By comparison, I compared his rod to one of mine - I’d installed the same model reel seat on my Gatti (see top rod in pic below), and the same reel foot goes into the retainer at least 3/8". Also, you can see that the finished portion of the wood reel seat is longer on my rod (the darker insert). On his rod the majority of the rear reel foot will rest on the threads if I just reposition the threaded piece.
So, what would you do? I have no suitable seats in my stash, and there’s nowhere locally to buy a reel seat. Can the recessed retainer be “opened up” at all? Thanks for your help!

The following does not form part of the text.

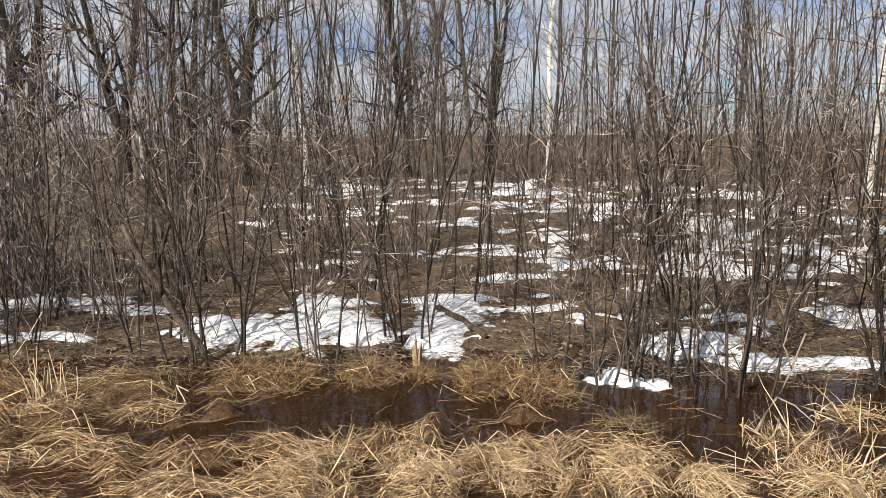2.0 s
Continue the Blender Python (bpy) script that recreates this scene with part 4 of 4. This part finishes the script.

Well…want the “easy” fix or the harder fix? lol. Far as opening up the front hood you cant really do that at all. If you want the easy fix then just epoxy the barrel back in place and take a little off the front foot of the reel with a dremel tool and a sanding drum. Those CFO’s have thick feet to begin with so your not gonna hurt the reel at all by doing that, I’ve done that on a couple of my own personal reels before. The other fix would be to try to get the insert off (boiling in water method) to replace it with a slightly less OD insert to give a tiny bit more room in the front hood, but there’s a pretty good chance it’s not gonna come off from the front hood/ blank cleanly so that’s a bit of a dicey chance there. Honestly if it were me…I would just taper the from of the foot a bit with a dremel.
Having had this same problem back when with some of my rods, my fix was to do as Steve suggests, only I took the feet off the reels and took them to a fine-grained bench grinder and then finished them with some sandpaper. Worked like a charm! And there was no damage to the reels themselves.
I think there are a few differences between the Sage seat assembly and a standard Struble reel seat of what may only ‘appear’ to be the same model reel seat. That said, i’d do like everyone else and shape the front hood end of the reel foot.